Embracing the power of community from the get-go, Glossier is a beauty startup that’s managed to build a cult following in just a few years. Launching in 2014 off the back of Into the Gloss – a popular beauty blog started by Glossier’s founder Emily Weiss that gives readers accessible beauty content – the brand already had an audience paying attention before the first product even went on sale.

Speaking at a StrictlyVC event, Weiss said she recognised a “disconnect between many of the leading global beauty conglomerates and the brands that they own…and the customer herself”. Women may love certain products from a brand but they might not know much about the brand itself or its values due to a lack of communication and involvement. Weiss saw the opportunity to close these gaps and create a beauty brand driven by a digital community.

Glossier has embraced social media, realising its potential for both talking to consumers and listening to what they have to say. They receive comments on Into the Gloss articles, on their Instagram and on other social media channels, and often share content created by users. There’s also a community Slack channel where the company’s biggest fans can talk about the brand. Glossier even goes a step further to engage customers, using their open channels of communication to involve them with product development. The company has asked users what they want in their beauty products on Into the Gloss, compiling the comments into sets of criteria they try to fulfil when creating new cleansers or moisturisers, and have even written back to explain when a product couldn’t meet certain requests.

Glossier knows the power of word-of-mouth marketing and recognises the influence of online reviews and friends when women purchase beauty products. Seeing every woman as an influencer and their products as pieces of content, Glossier makes sure their product packaging is up to standard, knowing they’re likely to end up in photos on many Instagram feeds.

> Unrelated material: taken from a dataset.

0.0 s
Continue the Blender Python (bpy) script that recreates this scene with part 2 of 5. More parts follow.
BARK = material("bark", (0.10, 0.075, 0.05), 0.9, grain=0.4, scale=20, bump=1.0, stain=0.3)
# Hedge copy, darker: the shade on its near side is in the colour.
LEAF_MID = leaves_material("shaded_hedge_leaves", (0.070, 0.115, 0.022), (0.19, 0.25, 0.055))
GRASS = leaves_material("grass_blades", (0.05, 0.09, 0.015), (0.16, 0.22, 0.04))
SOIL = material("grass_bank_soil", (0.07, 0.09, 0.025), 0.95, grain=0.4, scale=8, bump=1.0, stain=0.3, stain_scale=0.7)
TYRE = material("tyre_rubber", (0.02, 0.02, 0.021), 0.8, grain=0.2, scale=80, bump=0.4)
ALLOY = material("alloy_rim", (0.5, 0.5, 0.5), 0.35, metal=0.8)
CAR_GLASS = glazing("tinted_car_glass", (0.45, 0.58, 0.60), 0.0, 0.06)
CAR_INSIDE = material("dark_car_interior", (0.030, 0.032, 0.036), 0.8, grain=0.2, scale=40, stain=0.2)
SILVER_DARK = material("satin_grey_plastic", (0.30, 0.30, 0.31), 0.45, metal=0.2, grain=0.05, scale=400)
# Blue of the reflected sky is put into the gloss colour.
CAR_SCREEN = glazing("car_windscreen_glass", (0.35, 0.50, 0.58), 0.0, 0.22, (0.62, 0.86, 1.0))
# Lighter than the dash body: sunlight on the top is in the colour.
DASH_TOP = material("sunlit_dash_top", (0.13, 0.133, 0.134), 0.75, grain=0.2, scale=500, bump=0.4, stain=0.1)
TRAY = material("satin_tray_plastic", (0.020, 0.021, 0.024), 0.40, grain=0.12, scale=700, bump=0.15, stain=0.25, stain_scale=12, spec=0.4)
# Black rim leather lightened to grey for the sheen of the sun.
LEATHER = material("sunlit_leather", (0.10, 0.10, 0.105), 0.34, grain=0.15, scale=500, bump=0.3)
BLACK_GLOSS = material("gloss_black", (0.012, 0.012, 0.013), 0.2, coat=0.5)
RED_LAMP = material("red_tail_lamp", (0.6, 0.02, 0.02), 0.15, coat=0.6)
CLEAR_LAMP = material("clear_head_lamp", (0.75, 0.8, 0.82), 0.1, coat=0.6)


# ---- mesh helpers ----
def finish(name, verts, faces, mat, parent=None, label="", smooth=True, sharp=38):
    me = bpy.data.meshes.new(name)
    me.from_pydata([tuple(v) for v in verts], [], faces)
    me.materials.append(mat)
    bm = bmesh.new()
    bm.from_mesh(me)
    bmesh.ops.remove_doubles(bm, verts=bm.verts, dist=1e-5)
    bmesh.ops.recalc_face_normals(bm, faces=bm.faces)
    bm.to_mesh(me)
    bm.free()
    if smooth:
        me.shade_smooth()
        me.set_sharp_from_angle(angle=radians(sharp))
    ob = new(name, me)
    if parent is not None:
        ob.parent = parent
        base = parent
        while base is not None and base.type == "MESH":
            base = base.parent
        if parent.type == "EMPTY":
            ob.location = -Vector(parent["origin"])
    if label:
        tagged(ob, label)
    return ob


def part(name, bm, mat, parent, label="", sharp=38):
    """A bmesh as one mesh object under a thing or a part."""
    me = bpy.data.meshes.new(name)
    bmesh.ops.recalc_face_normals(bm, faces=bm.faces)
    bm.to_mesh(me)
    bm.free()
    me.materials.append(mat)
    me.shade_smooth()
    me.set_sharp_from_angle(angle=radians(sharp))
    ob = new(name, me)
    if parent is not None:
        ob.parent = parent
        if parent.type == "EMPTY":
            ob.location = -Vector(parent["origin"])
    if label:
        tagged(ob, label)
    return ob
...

Focusing on organic and earned media rather than traditional marketing methods such as advertising has worked well for them - 80% of Glossier's growth and sales come from peer-to-peer channels.

Rooster Teeth is a production company creating online videos and podcasts that span gaming, comedy, animation, drama, and many other genres. Starting out in a spare bedroom in 2003, the company has since grown exponentially, and part of their success is down to their dedicated fan base. Rooster Teeth has always understood the importance of engaged viewers and have created spaces for their community to connect and grow. Viewers can sign up to the community by creating a profile on the Rooster Teeth website, talk to other fans through the forums, or attend one of the company’s annual conventions in Austin, Sydney, or London where they can meet staff members and attend panel discussions for various shows.

The dedication of their community became apparent to various news outlets during their 2014 crowdfunding campaign for “Lazer Team”, a sci-fi comedy film. Using the crowdfunding platform Indiegogo, they reached their funding goal of $650,000 in just 10 hours and raised $2.48 million in total, breaking the site’s record for the most funded film at the time. What’s more is that the money came from just 37,497 backers. In an interview, CEO Matt Hullum said the response was “shocking, but not surprising in a sense…we know our audience and their level of engagement is so high. We just had a very positive feeling from the get-go that they were going to step up to do something awesome and they did.” Another crowdfunding campaign by the company in 2016, this time for a card game based on one of their popular shows, raised over $1 million from 30,546 backers on Kickstarter.

Giving people content to connect and fan over has been an integral way for Glossier and Rooster Teeth to build up their communities. Companies can also tap into existing sub-cultures and create their communities within them. Rapha, a company that primarily sells cycling clothing and accessories, connects people through the sport. In 2015, Rapha established the Rapha Cycling Club which now has over 10,000 members internationally. Joining the club comes with a slew of benefits, including invitations to join other members on regular rides, trips, and social gatherings at Rapha Clubhouses, which are Rapha’s stores and cafes that screen live cycling events. And if members still haven’t gotten their cycling fix, there’s even an online forum to continue any cycling-based conversations.

What’s interesting about Rapha is how polarising the brand is within the road cycling community. Its detractors call its fans the ‘Raphia’, argues the brand is style over substance, and scoffs at its luxury price points. But founder Simon Mottram sees the animosity in a positive light, having created Rapha with the mind-set of making it everything for someone and not something for everyone. It’s a strategy that’s worked well for them, considering they have 10,000 Cycling Club members out of 185,000 customers – that’s an RCC member for every 18.5 customers.

Encouraging an active community around a brand or a cause can be an invaluable way to increase engagement and loyalty, but remember that lasting communities go beyond a hashtag or a loyalty programme. This applies to charities too. Giving fans or supporters a place and space to connect, listening to their ideas and opinions, and even making them a part of business decisions will lead to real engagement. Communities might not always be a silver bullet for brands, but there’s no denying the power they can have.